Quizás si el argumento más recurrente de aquellos que defienden el neoliberalismo es que el libre mercado se asocia con innovación y crecimiento económico sostenido, con progreso social. Aunque fuera cierto –lejos de obvio- el problema es el contrafactual. El auge del neoliberalismo se produce al término de la Guerra Fría, en el período de declive y colapso del bloque soviético. Sin embargo, ¿es apropiado usar el los socialismos reales como punto de comparación? El contrafactual del neoliberalismo son sociedades como las nórdicas o el centro de Europa. Democracias con economías mixtas, con significativa presencia del Estado, derechos sociales garantizados, con niveles de crecimiento y competitividad altos, niveles de desigualdad mucho menores, alta cohesión social.

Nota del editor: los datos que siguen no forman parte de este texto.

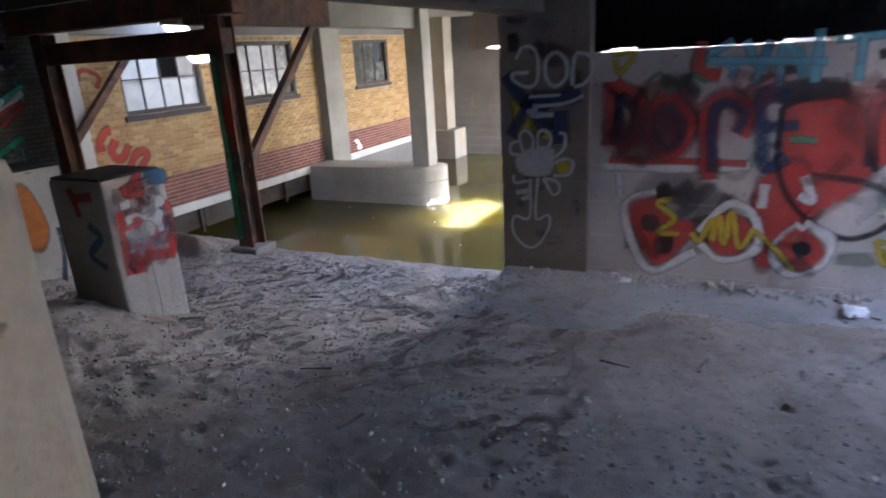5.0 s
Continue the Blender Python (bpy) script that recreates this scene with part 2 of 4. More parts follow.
def add_bar(bm, a, b, r, sides=8, r2=None, wobble=0.0):
    """A round or square bar from a to b."""
    a, b = Vector(a), Vector(b)
    q = (b - a).to_track_quat("Z", "Y")
    n = max(1, int((b - a).length / 0.12)) if wobble else 1
    rings = []
    for k in range(n + 1):
        f = k / n
        c = a.lerp(b, f)
        if wobble and 0 < k < n:
            c += noise.noise_vector(c * 2.3) * wobble
        rad = r + ((r2 if r2 is not None else r) - r) * f
        rings.append([bm.verts.new(c + q @ Vector((rad * math.cos(math.tau * i / sides), rad * math.sin(math.tau * i / sides), 0))) for i in range(sides)])
    for p, o in zip(rings, rings[1:]):
        for i in range(sides):
            bm.faces.new((p[i], p[(i + 1) % sides], o[(i + 1) % sides], o[i]))
    bm.faces.new(rings[0][::-1])
    bm.faces.new(rings[-1])
    return bm


def beam_between(a, b, w, h):
    """A squared bar from a to b."""
    bm = bmesh.new()
    a, b = Vector(a), Vector(b)
    q = (b - a).to_track_quat("Z", "Y")
    ends = [[bm.verts.new(c + q @ Vector((sx * w / 2, sy * h / 2, 0))) for sx, sy in ((-1, -1), (1, -1), (1, 1), (-1, 1))] for c in (a, b)]
    for i in range(4):
        bm.faces.new((ends[0][i], ends[0][(i + 1) % 4], ends[1][(i + 1) % 4], ends[1][i]))
    bm.faces.new(ends[0][::-1])
    bm.faces.new(ends[1])
    bmesh.ops.bevel(bm, geom=list(bm.edges), offset=min(w, h) * 0.06, segments=1, affect="EDGES")
    return bm


def prism(points, axis, lo, hi, bevel=0.0):
    """A polygon in the two other axes, drawn out along axis from lo to hi."""
    bm = bmesh.new()
    def at(p, d):
        return Vector((d, p[0], p[1])) if axis == "x" else Vector((p[0], d, p[1])) if axis == "y" else Vector((p[0], p[1], d))
    low = [bm.verts.new(at(p, lo)) for p in points]
    high = [bm.verts.new(at(p, hi)) for p in points]
    n = len(points)
    for i in range(n):
        bm.faces.new((low[i], low[(i + 1) % n], high[(i + 1) % n], high[i]))
    bm.faces.new(low[::-1])
    bm.faces.new(high)
    bmesh.ops.recalc_face_normals(bm, faces=bm.faces)
    if bevel:
        bmesh.ops.bevel(bm, geom=list(bm.edges), offset=bevel, segments=2, affect="EDGES")
    return bm


# ---- ground ----
def step(a, b, v):
    t = min(1.0, max(0.0, (v - a) / (b - a)))
    return t * t * (3 - 2 * t)


def mound(x, y, cx, cy, sx, sy, h):
    return h * math.exp(-((x - cx) / sx) ** 2 - ((y - cy) / sy) ** 2)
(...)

La evidencia es consistente con la visión de que el ideal neoliberal es una fábula. Pero podríamos ignorar que el paradigma neoliberal ha fracasado en lograr parte central de sus propios objetivos; o que existen otras visiones de mundo y otros modelos de desarrollo que, en muchas dimensiones, parecen haber logrado mayor progreso. (Después de todo, quién dice que –por inspiradoras que sean- estas experiencias sean replicables.) Bueno, ¿qué puede ofrecer el neoliberalismo para transformar los grandes problemas de nuestra sociedad hoy: desigualdad, segregación social, desbalance ambiental, la inclusión plena en la sociedad de minorías históricamente discriminadas? Por ejemplo, ¿A qué argumento puede apelar esta doctrina para lidiar con la segregación si esta es el fruto de decisiones libres en el mercado? ¿Es posible reducir las desigualdades disminuyendo la participación del Estado y el poder de los sindicatos?

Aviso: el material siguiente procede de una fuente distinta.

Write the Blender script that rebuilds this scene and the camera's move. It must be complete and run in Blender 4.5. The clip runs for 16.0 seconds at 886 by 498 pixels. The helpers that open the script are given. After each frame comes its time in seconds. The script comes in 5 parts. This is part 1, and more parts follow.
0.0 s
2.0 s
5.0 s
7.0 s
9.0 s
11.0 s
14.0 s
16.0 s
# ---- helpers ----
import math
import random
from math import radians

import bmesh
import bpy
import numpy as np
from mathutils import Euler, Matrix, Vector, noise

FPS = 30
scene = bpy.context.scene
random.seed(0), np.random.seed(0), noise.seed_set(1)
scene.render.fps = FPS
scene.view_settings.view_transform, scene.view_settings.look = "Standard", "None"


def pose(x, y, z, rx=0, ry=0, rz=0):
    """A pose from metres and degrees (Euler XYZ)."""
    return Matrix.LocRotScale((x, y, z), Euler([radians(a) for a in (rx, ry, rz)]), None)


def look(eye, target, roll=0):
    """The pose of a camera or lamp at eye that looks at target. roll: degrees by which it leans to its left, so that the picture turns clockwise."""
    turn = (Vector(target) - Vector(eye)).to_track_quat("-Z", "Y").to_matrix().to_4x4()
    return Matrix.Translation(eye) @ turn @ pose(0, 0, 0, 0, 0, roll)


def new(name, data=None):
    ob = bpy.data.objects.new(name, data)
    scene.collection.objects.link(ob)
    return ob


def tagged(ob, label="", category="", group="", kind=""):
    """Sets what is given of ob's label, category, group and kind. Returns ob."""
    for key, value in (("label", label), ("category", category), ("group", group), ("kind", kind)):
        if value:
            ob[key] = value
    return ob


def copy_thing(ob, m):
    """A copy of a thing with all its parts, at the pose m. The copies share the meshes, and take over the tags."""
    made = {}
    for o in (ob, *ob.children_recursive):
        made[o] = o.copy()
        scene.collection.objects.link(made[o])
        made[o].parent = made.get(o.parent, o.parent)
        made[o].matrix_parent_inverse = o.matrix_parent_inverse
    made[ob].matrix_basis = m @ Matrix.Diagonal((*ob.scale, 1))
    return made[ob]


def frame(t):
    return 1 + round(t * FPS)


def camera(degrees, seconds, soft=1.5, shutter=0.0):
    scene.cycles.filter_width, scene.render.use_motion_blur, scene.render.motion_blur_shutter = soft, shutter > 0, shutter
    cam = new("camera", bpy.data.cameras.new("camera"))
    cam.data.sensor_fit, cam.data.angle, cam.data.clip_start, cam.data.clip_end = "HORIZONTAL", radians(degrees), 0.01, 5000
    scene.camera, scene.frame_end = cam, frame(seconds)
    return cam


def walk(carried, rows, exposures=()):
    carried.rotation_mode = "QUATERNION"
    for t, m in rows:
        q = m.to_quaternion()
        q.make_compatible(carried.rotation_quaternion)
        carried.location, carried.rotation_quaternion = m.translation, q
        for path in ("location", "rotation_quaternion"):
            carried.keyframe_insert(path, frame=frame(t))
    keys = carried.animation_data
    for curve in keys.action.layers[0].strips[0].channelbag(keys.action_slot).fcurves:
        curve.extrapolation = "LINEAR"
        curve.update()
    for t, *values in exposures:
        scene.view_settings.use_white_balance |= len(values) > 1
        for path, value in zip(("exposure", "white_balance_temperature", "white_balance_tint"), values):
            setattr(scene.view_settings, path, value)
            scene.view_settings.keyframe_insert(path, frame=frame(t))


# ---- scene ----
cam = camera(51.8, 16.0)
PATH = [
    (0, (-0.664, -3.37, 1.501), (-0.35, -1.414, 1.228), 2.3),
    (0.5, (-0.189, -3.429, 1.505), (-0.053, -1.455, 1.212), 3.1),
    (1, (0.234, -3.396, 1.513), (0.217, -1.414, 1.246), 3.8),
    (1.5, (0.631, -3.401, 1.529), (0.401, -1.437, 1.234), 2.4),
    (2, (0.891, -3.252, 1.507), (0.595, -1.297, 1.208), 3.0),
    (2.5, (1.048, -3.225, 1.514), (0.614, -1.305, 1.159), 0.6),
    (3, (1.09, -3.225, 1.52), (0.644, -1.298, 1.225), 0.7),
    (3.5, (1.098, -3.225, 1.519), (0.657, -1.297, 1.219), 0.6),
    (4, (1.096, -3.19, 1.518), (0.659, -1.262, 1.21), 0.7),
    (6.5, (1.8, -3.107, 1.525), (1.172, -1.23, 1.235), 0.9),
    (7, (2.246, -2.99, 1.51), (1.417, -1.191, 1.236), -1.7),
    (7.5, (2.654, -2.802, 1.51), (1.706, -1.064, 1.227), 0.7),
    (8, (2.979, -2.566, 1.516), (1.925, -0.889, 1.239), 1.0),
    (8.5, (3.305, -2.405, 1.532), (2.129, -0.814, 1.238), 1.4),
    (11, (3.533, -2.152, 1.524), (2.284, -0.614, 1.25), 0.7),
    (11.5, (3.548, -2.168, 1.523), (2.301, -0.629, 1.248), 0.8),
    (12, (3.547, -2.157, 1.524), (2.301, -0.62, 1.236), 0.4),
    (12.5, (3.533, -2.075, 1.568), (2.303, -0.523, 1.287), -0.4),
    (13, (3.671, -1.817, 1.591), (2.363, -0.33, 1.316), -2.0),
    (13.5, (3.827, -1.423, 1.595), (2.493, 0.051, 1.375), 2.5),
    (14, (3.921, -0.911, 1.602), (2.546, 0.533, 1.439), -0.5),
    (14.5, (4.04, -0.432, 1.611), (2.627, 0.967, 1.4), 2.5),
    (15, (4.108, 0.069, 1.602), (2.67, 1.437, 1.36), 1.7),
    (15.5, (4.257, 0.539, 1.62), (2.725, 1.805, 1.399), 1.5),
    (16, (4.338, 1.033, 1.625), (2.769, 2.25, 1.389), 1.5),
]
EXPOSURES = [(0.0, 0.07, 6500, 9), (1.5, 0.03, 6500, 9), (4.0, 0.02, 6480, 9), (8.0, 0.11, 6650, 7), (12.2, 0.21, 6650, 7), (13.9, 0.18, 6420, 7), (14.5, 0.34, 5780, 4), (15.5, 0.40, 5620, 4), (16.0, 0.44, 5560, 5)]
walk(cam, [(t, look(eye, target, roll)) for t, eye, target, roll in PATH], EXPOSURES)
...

Para ser franco, en lo personal me bastan argumentos más emocionales.Me cuesta creer que no haya muchos que se rebelen a heredarle a nuestros nietos una cultura en que todo es susceptible de transformarse en mercancía, en que el dinero determina las capacidades, la decencia, en que el intercambio social prevalente es una transacción y la vida cotidiana atrofia la capacidad de cooperar.